Reproduce all the lines below exactly and omit the images.

* Begin Data section *

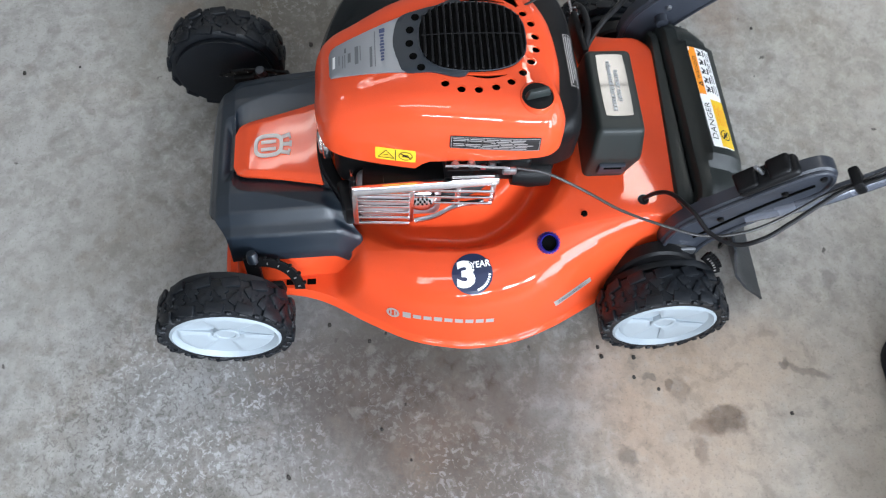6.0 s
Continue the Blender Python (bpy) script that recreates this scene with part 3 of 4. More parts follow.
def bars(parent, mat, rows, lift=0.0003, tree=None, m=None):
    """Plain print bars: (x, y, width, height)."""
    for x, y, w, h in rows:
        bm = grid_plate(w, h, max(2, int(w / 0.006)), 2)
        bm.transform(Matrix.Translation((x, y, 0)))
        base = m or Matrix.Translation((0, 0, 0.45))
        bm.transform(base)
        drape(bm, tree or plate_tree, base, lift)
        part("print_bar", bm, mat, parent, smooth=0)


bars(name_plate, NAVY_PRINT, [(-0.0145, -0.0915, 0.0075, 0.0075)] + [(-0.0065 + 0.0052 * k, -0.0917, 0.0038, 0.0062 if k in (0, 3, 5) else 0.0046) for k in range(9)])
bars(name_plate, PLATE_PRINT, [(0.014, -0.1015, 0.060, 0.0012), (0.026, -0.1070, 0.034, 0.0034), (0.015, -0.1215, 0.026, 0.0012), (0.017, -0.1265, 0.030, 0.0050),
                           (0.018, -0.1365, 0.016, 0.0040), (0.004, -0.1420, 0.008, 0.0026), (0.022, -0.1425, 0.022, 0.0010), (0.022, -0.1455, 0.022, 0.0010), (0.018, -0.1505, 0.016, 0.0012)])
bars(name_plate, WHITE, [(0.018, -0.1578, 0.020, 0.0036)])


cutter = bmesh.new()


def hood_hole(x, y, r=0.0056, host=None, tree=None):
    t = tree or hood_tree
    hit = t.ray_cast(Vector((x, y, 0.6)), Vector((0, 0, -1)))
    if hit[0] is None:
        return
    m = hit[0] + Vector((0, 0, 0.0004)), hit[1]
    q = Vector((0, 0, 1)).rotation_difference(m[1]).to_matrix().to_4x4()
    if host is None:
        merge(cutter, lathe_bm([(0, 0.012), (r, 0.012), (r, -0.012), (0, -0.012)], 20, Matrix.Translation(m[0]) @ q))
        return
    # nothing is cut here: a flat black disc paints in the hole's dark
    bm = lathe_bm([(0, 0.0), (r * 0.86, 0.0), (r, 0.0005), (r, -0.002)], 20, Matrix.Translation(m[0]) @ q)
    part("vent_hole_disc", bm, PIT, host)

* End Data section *

Full output
6.0 s
Continue the Blender Python (bpy) script that recreates this scene with part 3 of 4. More parts follow.
def bars(parent, mat, rows, lift=0.0003, tree=None, m=None):
    """Plain print bars: (x, y, width, height)."""
    for x, y, w, h in rows:
        bm = grid_plate(w, h, max(2, int(w / 0.006)), 2)
        bm.transform(Matrix.Translation((x, y, 0)))
        base = m or Matrix.Translation((0, 0, 0.45))
        bm.transform(base)
        drape(bm, tree or plate_tree, base, lift)
        part("print_bar", bm, mat, parent, smooth=0)


bars(name_plate, NAVY_PRINT, [(-0.0145, -0.0915, 0.0075, 0.0075)] + [(-0.0065 + 0.0052 * k, -0.0917, 0.0038, 0.0062 if k in (0, 3, 5) else 0.0046) for k in range(9)])
bars(name_plate, PLATE_PRINT, [(0.014, -0.1015, 0.060, 0.0012), (0.026, -0.1070, 0.034, 0.0034), (0.015, -0.1215, 0.026, 0.0012), (0.017, -0.1265, 0.030, 0.0050),
                           (0.018, -0.1365, 0.016, 0.0040), (0.004, -0.1420, 0.008, 0.0026), (0.022, -0.1425, 0.022, 0.0010), (0.022, -0.1455, 0.022, 0.0010), (0.018, -0.1505, 0.016, 0.0012)])
bars(name_plate, WHITE, [(0.018, -0.1578, 0.020, 0.0036)])


cutter = bmesh.new()


def hood_hole(x, y, r=0.0056, host=None, tree=None):
    t = tree or hood_tree
    hit = t.ray_cast(Vector((x, y, 0.6)), Vector((0, 0, -1)))
    if hit[0] is None:
        return
    m = hit[0] + Vector((0, 0, 0.0004)), hit[1]
    q = Vector((0, 0, 1)).rotation_difference(m[1]).to_matrix().to_4x4()
    if host is None:
        merge(cutter, lathe_bm([(0, 0.012), (r, 0.012), (r, -0.012), (0, -0.012)], 20, Matrix.Translation(m[0]) @ q))
        return
    # nothing is cut here: a flat black disc paints in the hole's dark
    bm = lathe_bm([(0, 0.0), (r * 0.86, 0.0), (r, 0.0005), (r, -0.002)], 20, Matrix.Translation(m[0]) @ q)
    part("vent_hole_disc", bm, PIT, host)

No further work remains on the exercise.